The politics of weather is the story of the moment, but it’s actually just the latest chapter in a very old debate. Weather, the control of weather, and the implications of that control has been
a political lightning rod the cause of much politicking for the past two centuries.
In early to mid 1800s, meteorologist James Pollard Espy, also known as "The Storm King", contended that he could abolish storms, floods, droughts, excessive heat and cold, all by strategically planting timber plots, and setting them on fire as needed. (The heat would create an updraft that would form storms, he theorized.)
This was not regarded as far-fetched in its time. In fact, the concern wasn’t whether Espy’s plan could work –the more serious worry was about who would control storms. (Thus setting the stage for many a sci-fi movie plot.) When Espy’s project came before Congress in 1854, one senator from South Carolina said "I would not trust such a power to this Congress…Congress would be sure to make it rain in some places while they would deny it to others." In other words, he envisioned rain for the North, drought for the South.

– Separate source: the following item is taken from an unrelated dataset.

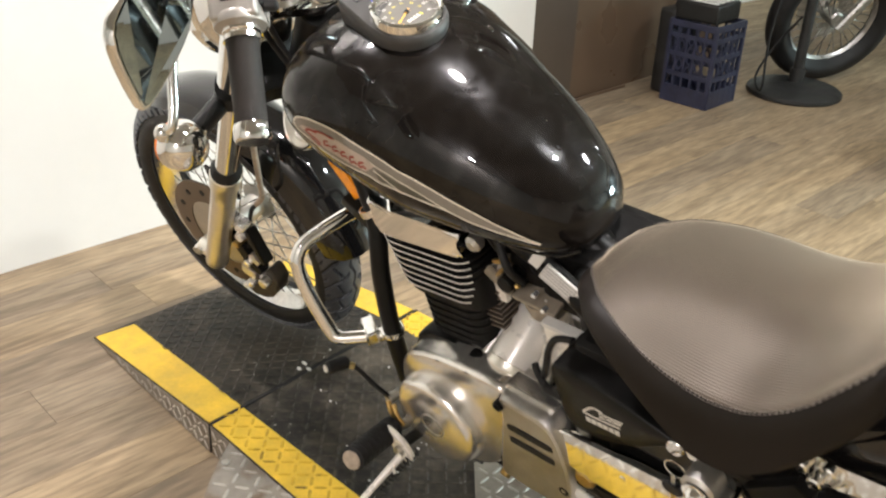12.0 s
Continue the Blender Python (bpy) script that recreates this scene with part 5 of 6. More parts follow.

This theme of distrust continued into the 1890s, when the feds experimented with making rain and stopping tornadoes by means of loud explosions –gun powder and dynamite. Again, there was a concern in Congress over who would control this potentially awesome power. One representative from Texas fretted that "government agents would bring rain down on any man’s land who would agree to support the administration, and discriminate against those who were not in favor of the administration."
And he didn’t mean it metaphorically! Ain’t history grand?